Кроме того, так называемый канонический текст сам бывает вариативным. В вариации Жизели из первого акта одноимённого балета есть диагональ, которую большинство балерин исполняет с движением balloné. Но некоторые балерины (в частности, во французской Опере) исполняют её со сходным движением rond de jambe en l'air. Возможно, это движение первоначально тут и было. Но исполнять данную диагональ с движением rond de jambe en l'air труднее (хотя и красивее), чем с balloné. И потому многие балерины предпочитают balloné.
Для читателей, незнакомых с балетной терминологией поясню, что различие здесь состоит в том, что при balloné балерина продвигаясь по диагонали небольшими прыжками левой ногой, правой в это время как бы болтает в воздухе, согнув её в колене. А при rond de jambe en l'air она делает правой ногой небольшие кружочки в воздухе.
Кроме того, в большинстве случаев вся эта диагональ от начала до конца исполняется на одном движении. Но некоторые балерины чередуют balloné с отведением и последующим возвращением правой ноги влево. Это разнообразит вариацию, но и облегчает её. И всё это считается каноническим текстом, существует на сценах театров, закрепляется традицией. Поэтому сам канонический текст оказывается вариативным, и к нему не следует относиться догматически.

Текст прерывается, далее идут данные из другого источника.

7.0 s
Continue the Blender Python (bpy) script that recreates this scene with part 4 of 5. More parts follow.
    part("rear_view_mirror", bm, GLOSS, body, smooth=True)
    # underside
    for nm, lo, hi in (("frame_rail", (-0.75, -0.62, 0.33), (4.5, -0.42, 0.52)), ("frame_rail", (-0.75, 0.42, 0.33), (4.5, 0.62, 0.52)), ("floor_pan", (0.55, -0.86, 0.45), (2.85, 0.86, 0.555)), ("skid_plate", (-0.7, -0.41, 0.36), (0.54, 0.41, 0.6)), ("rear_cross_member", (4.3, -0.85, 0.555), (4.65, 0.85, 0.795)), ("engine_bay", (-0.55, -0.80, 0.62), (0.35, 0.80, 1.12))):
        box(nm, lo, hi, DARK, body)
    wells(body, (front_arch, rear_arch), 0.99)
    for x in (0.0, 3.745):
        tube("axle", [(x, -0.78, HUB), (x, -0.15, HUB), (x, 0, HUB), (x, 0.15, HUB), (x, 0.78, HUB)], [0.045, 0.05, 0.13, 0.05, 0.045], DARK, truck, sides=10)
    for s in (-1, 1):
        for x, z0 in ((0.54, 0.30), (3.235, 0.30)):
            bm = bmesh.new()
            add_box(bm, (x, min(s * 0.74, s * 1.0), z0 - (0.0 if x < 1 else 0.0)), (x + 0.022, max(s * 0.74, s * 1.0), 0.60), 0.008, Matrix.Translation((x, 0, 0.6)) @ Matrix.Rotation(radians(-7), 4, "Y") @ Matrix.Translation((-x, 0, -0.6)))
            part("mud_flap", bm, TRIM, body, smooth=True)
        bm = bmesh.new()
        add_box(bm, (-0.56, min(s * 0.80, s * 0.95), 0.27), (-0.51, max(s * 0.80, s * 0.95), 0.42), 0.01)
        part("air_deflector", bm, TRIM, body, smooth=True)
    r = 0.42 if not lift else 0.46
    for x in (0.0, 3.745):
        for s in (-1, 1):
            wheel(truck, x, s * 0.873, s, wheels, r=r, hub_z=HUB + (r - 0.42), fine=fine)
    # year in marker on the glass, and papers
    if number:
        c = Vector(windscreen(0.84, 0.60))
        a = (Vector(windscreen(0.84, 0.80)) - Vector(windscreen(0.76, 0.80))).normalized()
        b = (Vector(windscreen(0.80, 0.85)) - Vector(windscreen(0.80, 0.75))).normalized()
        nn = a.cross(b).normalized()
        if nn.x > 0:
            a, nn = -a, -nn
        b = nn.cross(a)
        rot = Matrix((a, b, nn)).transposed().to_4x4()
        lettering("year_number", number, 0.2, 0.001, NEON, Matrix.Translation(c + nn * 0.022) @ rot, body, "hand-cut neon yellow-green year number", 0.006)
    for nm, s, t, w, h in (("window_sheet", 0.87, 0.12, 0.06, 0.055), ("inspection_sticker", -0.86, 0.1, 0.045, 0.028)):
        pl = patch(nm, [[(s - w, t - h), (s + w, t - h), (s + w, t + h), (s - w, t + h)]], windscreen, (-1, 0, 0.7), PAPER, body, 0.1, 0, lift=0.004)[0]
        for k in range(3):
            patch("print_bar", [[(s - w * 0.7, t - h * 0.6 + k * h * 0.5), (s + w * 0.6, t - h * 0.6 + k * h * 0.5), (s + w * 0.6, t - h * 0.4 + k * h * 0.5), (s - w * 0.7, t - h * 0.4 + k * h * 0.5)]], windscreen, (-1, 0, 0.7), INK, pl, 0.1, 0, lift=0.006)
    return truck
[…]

Я отнюдь не призываю, чтобы педагоги и конкурсанты опрометчиво создавали свои редакции и версии классических произведений. Это дело тонкое и деликатное, подвластное, видимо, лишь мастерам и не могущее быть нормой. Я говорю лишь об ошибочности встать на догматическую позицию запрета творческого отношения к каноническим текстам.

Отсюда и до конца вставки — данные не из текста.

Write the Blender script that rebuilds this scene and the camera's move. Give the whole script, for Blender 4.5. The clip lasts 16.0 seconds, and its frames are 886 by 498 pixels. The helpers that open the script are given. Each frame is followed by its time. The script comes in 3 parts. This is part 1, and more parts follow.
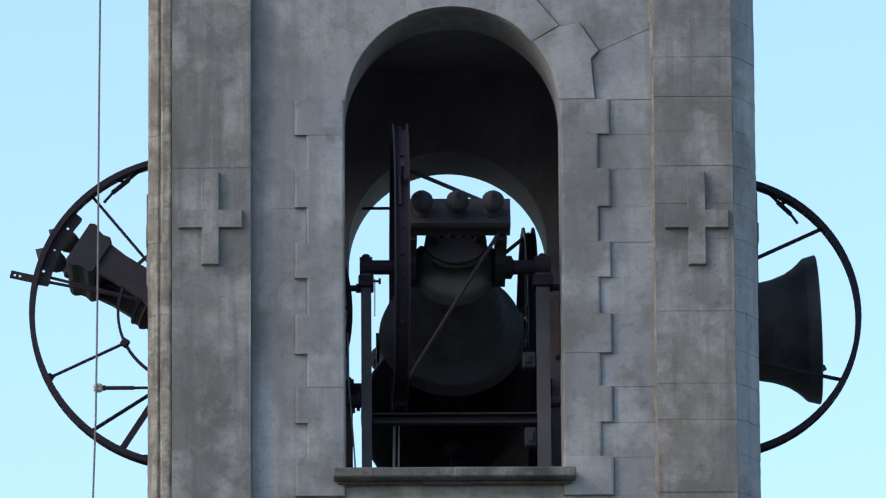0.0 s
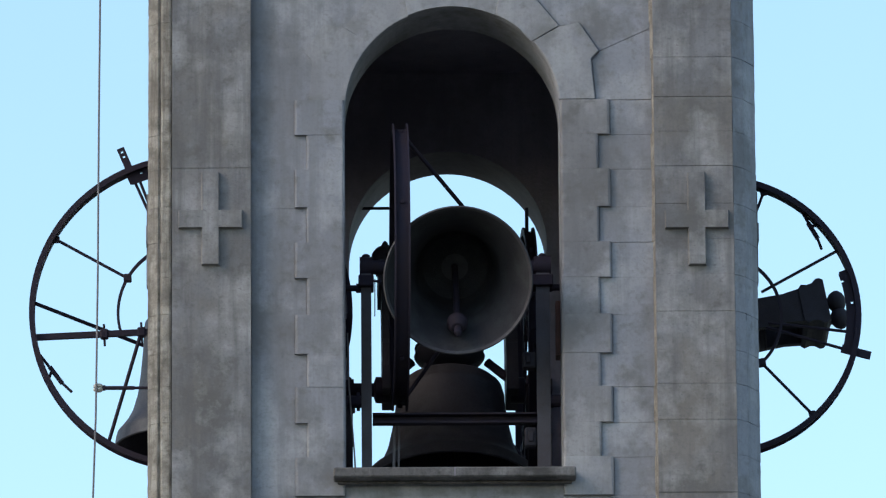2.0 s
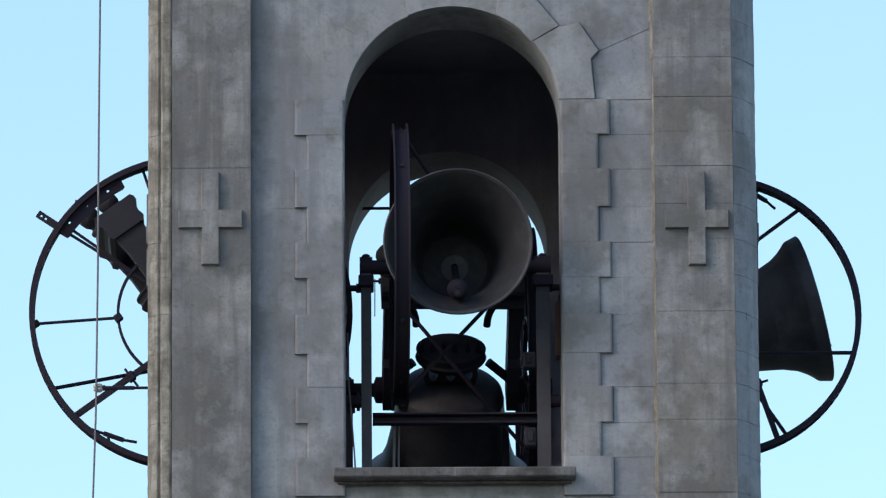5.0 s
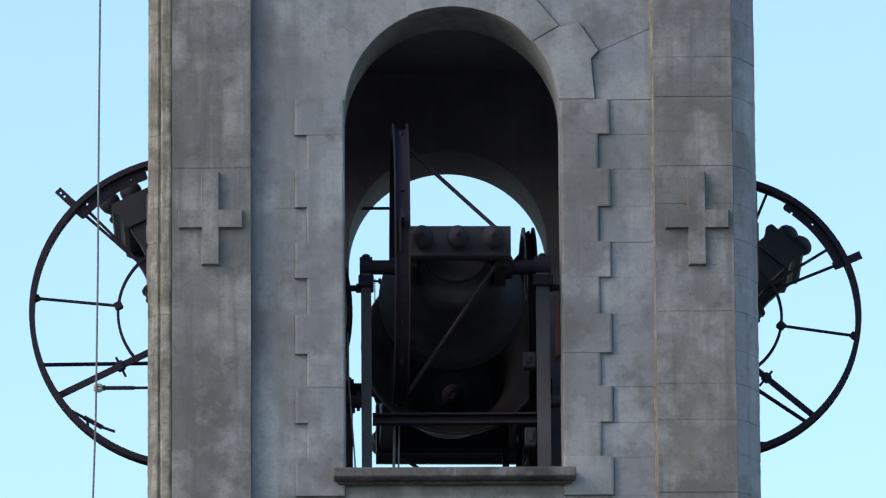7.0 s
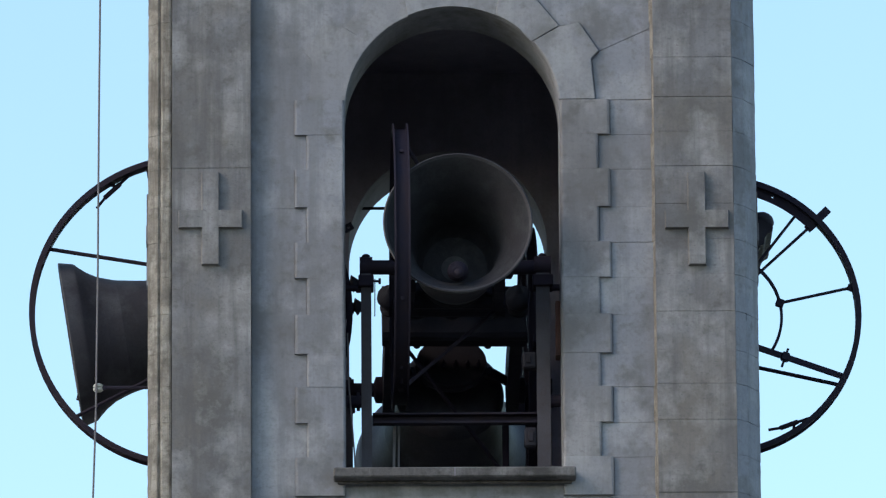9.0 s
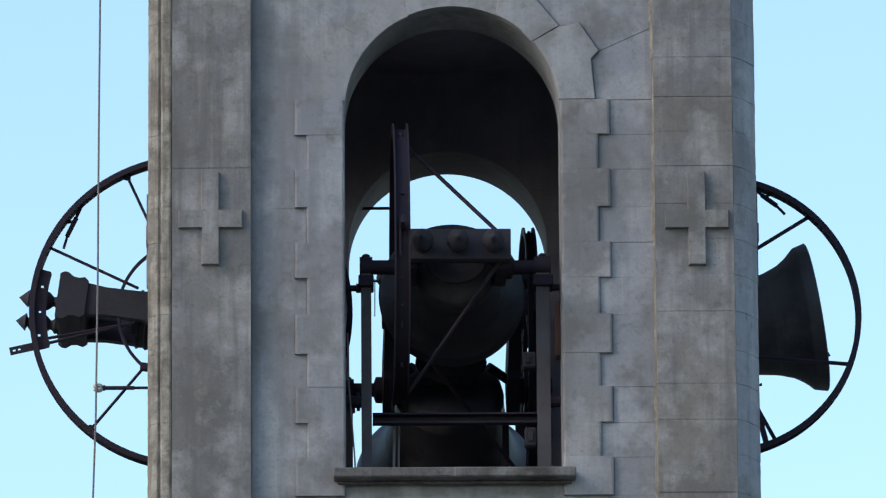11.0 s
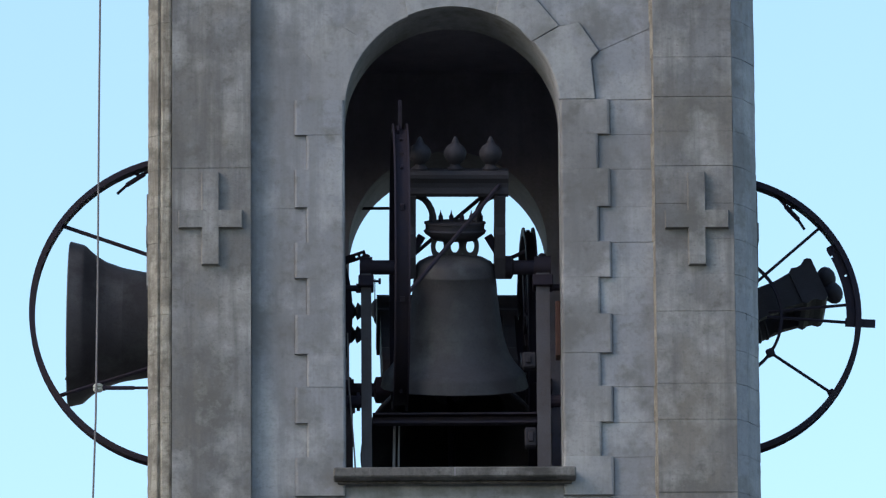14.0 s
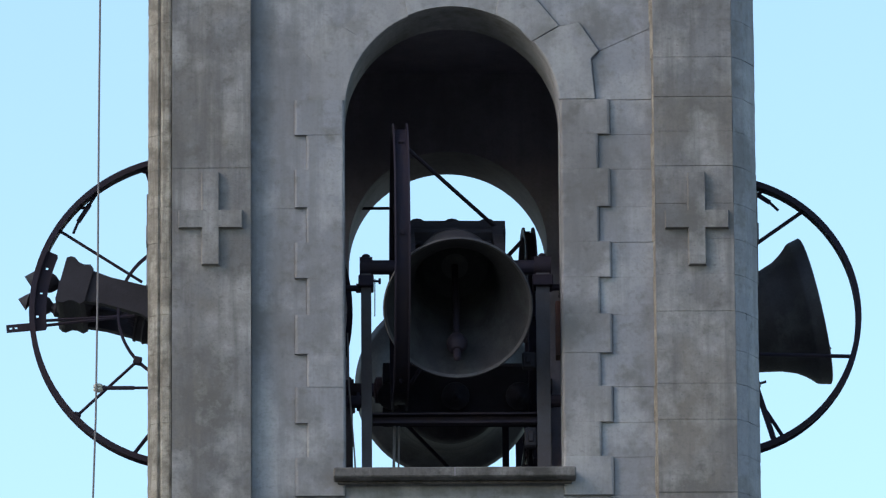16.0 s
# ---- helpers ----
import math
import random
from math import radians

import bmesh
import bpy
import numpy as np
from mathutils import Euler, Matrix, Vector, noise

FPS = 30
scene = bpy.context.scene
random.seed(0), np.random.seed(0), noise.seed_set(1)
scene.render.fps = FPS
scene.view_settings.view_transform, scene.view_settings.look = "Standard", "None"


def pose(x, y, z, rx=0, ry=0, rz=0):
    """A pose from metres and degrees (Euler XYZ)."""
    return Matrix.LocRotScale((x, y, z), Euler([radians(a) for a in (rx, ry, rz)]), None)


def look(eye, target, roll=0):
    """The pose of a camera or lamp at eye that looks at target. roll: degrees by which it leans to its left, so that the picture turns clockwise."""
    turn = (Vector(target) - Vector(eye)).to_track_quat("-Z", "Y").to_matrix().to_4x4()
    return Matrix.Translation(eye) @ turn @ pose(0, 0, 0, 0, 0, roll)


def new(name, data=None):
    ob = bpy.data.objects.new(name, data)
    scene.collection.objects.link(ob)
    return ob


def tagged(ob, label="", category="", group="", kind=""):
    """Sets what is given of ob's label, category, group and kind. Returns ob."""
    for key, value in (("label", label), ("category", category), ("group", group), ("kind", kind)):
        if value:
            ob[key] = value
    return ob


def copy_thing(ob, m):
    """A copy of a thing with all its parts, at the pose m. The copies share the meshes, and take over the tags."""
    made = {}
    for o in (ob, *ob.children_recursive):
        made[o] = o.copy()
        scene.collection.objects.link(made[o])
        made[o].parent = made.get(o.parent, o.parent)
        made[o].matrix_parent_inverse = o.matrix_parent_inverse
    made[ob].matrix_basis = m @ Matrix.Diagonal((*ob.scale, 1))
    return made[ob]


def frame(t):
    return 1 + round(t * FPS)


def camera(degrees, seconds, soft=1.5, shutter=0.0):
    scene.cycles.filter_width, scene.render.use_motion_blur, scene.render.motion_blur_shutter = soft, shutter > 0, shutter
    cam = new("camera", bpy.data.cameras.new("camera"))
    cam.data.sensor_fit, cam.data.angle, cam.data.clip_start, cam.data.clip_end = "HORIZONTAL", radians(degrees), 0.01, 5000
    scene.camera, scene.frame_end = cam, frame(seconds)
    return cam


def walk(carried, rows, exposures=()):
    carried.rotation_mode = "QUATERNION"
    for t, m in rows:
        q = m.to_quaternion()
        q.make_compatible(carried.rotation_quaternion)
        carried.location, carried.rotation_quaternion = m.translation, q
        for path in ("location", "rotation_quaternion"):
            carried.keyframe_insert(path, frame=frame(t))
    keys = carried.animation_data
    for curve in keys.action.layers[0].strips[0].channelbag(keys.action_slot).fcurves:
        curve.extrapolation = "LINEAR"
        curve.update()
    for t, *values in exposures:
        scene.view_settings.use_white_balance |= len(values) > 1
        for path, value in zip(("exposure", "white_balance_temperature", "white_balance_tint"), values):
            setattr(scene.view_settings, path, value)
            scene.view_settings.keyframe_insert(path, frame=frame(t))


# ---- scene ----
cam = camera(5.495, 16.0, soft=1.25)
HOLD = look((-0.8, -75.0, -18.74), (-0.086, 0.0, 1.92), -0.4)
walk(cam, [(0.0, HOLD), (16.0, HOLD)], [(0.0, 0.0, 6500, 10), (16.0, 0.0, 6500, 10)])

# ---- light: open sky, a weak wide sun from the front left ----
SUN_EL, SUN_AZ = 32.0, 242.0
world = bpy.data.worlds.new("sky")
scene.world = world
world.use_nodes = True
wn = world.node_tree.nodes
sky = wn.new("ShaderNodeTexSky")
sky.sky_type = "NISHITA"
sky.sun_disc = False
sky.sun_elevation = radians(SUN_EL)
sky.sun_rotation = radians(SUN_AZ)
sky.air_density, sky.dust_density, sky.ozone_density = 1.0, 1.0, 1.0
wn["Background"].inputs[1].default_value = 0.287
tint = wn.new("ShaderNodeMix")
tint.data_type, tint.blend_type = "RGBA", "MULTIPLY"
tint.inputs[0].default_value = 1.0
tint.inputs[7].default_value = (0.95, 1.04, 0.965, 1)
world.node_tree.links.new(sky.outputs[0], tint.inputs[6])
world.node_tree.links.new(tint.outputs[2], wn["Background"].inputs[0])
sun = new("sun", bpy.data.lights.new("sun", "SUN"))
sun.data.energy, sun.data.angle, sun.data.color = 1.1, radians(16), (1.0, 0.83, 0.68)
az, el = radians(SUN_AZ), radians(SUN_EL)
sun_dir = Vector((math.sin(az) * math.cos(el), math.cos(az) * math.cos(el), math.sin(el)))
sun.matrix_world = look(sun_dir * 50, (0, 0, 0))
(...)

Как же найти верный путь между двумя недопустимыми крайностями: между произволом и дурными искажениями, с одной стороны, и между жесткими запретами на творческие подходы, с другой? Думается, что в общей форме однозначно ответить на этот вопрос нельзя. Необходимо судить о каждом конкретном случае особо. Изменения изменениям - рознь. Они могут быть губительными, но могут быть и плодотворными. Всё зависит оттого, чем они вызваны и чему служат. Если новые штрихи, вносимые в текст педагогом или исполнителем, обедняют его, противоречат его содержанию и стилю, свидетельствуют о плохом вкусе, они, конечно, недопустимы. Но если они обогащают текст, углубляют содержание, развивают стиль, не противоречат хорошему вкусу, то они, вероятно, возможны. Повторяю, судить надо в каждом отдельном случае конкретно. В общей же форме можно лишь сказать, что творческое начало нельзя подавлять, но оно должно проявляться обдуманно, тактично, осторожно, со вкусом и пониманием смысла произведения и, конечно же, под руководством опытного педагога-мастера.

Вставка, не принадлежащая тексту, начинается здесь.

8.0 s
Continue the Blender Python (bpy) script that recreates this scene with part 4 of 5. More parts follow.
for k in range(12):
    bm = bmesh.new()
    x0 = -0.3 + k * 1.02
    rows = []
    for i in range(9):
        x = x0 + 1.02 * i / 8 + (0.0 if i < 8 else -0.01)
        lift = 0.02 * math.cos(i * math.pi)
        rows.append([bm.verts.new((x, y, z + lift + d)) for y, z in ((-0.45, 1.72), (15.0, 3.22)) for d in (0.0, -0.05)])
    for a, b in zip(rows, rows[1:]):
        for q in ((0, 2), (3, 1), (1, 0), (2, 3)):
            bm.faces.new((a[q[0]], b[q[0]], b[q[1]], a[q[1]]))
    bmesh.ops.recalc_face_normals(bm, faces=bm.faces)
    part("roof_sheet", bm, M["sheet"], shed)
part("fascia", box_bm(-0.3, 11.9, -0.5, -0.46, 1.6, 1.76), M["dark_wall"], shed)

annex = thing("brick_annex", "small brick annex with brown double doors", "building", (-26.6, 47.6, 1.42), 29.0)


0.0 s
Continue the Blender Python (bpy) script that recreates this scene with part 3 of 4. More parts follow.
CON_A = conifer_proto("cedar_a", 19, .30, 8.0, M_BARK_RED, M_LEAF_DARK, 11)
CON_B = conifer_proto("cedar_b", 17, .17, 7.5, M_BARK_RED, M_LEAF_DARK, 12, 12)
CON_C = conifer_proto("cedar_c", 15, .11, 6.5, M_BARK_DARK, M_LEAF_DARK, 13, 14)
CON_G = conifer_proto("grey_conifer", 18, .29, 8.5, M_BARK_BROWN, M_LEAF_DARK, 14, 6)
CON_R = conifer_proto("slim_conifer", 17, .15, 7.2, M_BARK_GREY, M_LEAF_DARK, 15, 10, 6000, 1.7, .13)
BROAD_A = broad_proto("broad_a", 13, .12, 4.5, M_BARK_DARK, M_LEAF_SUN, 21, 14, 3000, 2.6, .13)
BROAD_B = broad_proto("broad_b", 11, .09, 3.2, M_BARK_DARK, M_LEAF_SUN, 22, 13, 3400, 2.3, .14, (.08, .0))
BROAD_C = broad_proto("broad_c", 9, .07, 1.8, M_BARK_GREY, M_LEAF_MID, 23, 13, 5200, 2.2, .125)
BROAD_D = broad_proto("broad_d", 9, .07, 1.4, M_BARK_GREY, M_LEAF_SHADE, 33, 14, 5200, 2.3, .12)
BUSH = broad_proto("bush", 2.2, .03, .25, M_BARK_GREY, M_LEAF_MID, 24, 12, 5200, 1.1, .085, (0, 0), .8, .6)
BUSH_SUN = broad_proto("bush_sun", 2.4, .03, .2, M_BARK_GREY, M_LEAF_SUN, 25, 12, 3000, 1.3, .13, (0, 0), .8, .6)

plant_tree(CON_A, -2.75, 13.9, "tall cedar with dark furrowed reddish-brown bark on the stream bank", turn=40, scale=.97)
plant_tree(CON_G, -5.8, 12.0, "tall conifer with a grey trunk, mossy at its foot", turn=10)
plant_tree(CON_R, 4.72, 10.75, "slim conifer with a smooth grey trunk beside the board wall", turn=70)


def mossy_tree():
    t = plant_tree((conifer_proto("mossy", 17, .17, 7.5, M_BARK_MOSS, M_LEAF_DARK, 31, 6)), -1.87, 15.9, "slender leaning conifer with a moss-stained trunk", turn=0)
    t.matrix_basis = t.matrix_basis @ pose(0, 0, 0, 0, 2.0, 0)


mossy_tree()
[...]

Важнейшей задачей хореографических училищ, коллективов и театров является формирование танцующего актёра - профессионала и мастера. Этой задаче служат и конкурсы. Подготовка к ним и участие в них стимулируют развитие профессиональных, творческих начал в молодых исполнителях. Более того, иногда приходится видеть, как их артистический рост проявляется даже от тура к туру. Прохождение
на следующий тур, как правило, ободряет, заставляет собраться, мобилизовать все силы, ещё и ещё раз продумать и повторить номер и выступить далее на максимуме возможностей. И если мы говорим о формировании и росте в этом процессе профессионального мастерства, то важно определить его критерии, отдать себе ясный отчёт в том, в чём именно заключается мастерство, каковы роль и соотношение индивидуальности исполнителя и навыков, полученных им в процессе обучения.
Если попытаться кратко определить мастерство, то я бы сказал так: мастерство это талант плюс школа. Одно без другого немыслимо, и только их органический сплав дает подлинное искусство. Талант без школы бессилен, а школа без таланта мертва. Талант дает школе живую душу, а школа таланту крылья. Школа не губит талант и индивидуальность, а создает условия для их развития. Правда, подлинное творчество никогда не сводится к совокупности школьных навыков, а использует их как средство воплощения духовно-эмоционального наполнения танца. Только так, в единстве таланта и школы рождается подлинное исполнительское мастерство.
И ещё об одном. И жюри, и зрители ценят в молодых артистах музыкальность исполнения. В чем она состоит? Разумеется, не в простом следовании за музыкой и соблюдении ее ритма, но прежде всего в ощущении музыки как внутреннего эмоционального и смыслового наполнения танца. Передать не только темп и ритм, но настроение и духовный мир музыки - вот главная задача.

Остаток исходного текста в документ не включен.